What is the best approach / design to query a remote data table in Power BI when multiple following queries depend on the queried data table to prevent the remote data table to queried multiple times?
Details
Let's say I have a remote data base server my_db_server
with a database my_db
which I query for a specific data table my_source_data_table
. Afterwards I am using two other queries in PowerBI which depend on the initial query of the remote data table. I want to execute the query of the remote table only ONCE, and then use the cached data in an efficient way for the other two queries to prevent querying the remote database server multiple times.
Step 1 - Access remote database
Hence I add the following query in PowerBI to access the remote table
let
Source = Sql.Databases("<my_db_server>"),
Database = Source{[Name="<my_db>"]}[Data],
MySourceDataTable = Database {[Schema="dbo",Item="<my_source_datatable>"]}[Data],
in
MySourceDataTable
Step 2 - Depending queries
I now have two sub queries, which use this table as input and query for them, e.g.
Query A - Order columns by Foo,Bar
let
Source = MySourceDataTable,
ReorderColumnsFooBar = Table.ReorderColumns(Source ,{"Foo", "Bar"})
in
ReorderColumnsFooBar
Query B - Order columns by Bar, Foo
let
Source = MySourceDataTable,
ReorderColumnsBarFoo = Table.ReorderColumns(Source ,{"Bar", "Foo"})
in
ReorderColumnsBarFoo
How does PowerBI proceed in this case?

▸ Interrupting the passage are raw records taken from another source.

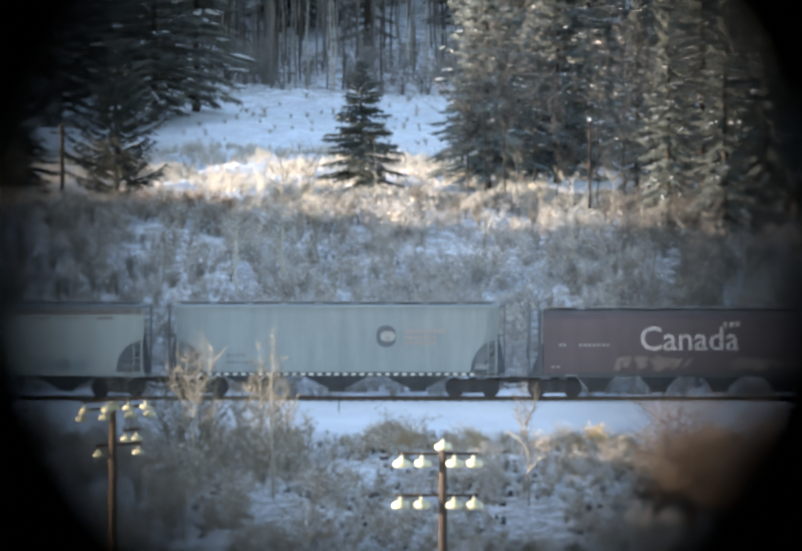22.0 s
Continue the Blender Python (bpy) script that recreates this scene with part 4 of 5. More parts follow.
def canada_car(label, paint, faded=False, leaf=None, extra=0.0, **kw):
    car = cylinder_hopper(label, paint, roof_paint=M_BROWNBLACK, **kw)
    white = M_HAZEDWHITE
    lettering(car, "Canada", extra, 2.42, 1.2, white, SIDE_C, 5.0, "large white word on the side")
    decal(car, "flag", [rect(extra + 1.75, extra + 1.92, 3.58, 3.86), rect(extra + 2.38, extra + 2.55, 3.58, 3.86), blob(extra + 2.15, 3.72, 0.14, 0.13, 8, 3)], white, SIDE_C)
    decal(car, "side_stencil", bars(-6.6, -6.2, 2.6, 2.74, 2) + bars(-5.6, -4.0, 2.6, 2.74, 7), M_DIMWHITE, SIDE_C)
    decal(car, "lower_stencil", bars(-7.0, -6.5, 1.5, 1.6, 2) + bars(2.0, 3.0, 1.45, 1.55, 3) + [rect(6.9, 7.05, 1.5, 2.2)], M_DIMWHITE, SIDE_C + 0.01)
    for s in (-1, 1):
        decal(car, "reflector", [rect(s * 6.0 - 0.3, s * 6.0 + 0.3, 1.09, 1.15)], M_DIMWHITE, -1.532)
    if leaf:
        decal(car, "grain_emblem", [[(leaf - 0.85, 3.9 - 0.35), (leaf, 3.1), (leaf, 2.75), (leaf - 0.85, 3.2)], [(leaf + 0.85, 3.55), (leaf, 3.1), (leaf, 2.75), (leaf + 0.85, 3.2)],
                                   [(leaf - 0.8, 2.9), (leaf - 0.06, 2.6), (leaf - 0.06, 2.1), (leaf - 0.8, 2.35)], [(leaf + 0.8, 2.9), (leaf + 0.06, 2.6), (leaf + 0.06, 2.1), (leaf + 0.8, 2.35)]], M_FADEGOLD if faded else M_STAIN, SIDE_C + 0.004, "faded yellow grain-ear emblem")
    return car


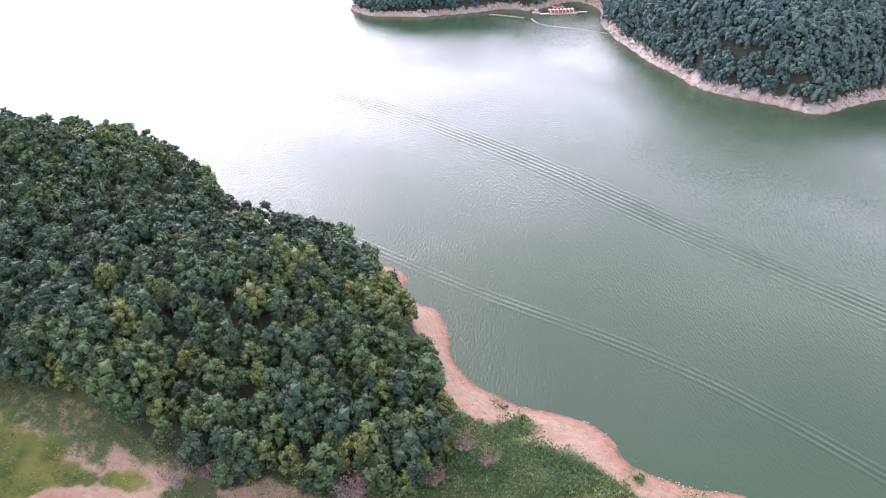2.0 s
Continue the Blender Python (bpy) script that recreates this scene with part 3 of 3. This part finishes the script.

Is it like:
Query remote database to resolve MySourceDataTable
Resolve ReorderColumnsFooBar
using cached MySourceDataTable
Resolve ReorderColumnsBarFoo
using cached MySourceDataTable
Does it use a cached version of 1) or are steps 2) and 3) each executing query 1) again?
Can I improve the situation using a Table.Buffer(MySourceDataTable)
at the end of 1) to explicitly cache the table?
Testing these different approaches didn't seem to bring a boost in speed. Currently my whole query takes about 90sec and I would like to speed it up, since the remote query takes up 80% of the time.
Power Query streams data each time from the source. For instance, if you have two queries which both get data from a DB and the data changes in the split second between the execution of query 1 and query 2, you will get different data extracted.
Table.Buffer only caches within a single query so to answer your question, steps 2 & 3 both execute query 1 again.
You can read more background here: https://bengribaudo.com/blog/2020/08/26/5417/how-power-query-thinks
If you want to improve your query time (90 seconds isn't long), you could take more advantage of query folding by reordering your steps. You could also optimise the M that is being run in each query - transformation choice and the order of operations can have a big impact on performance.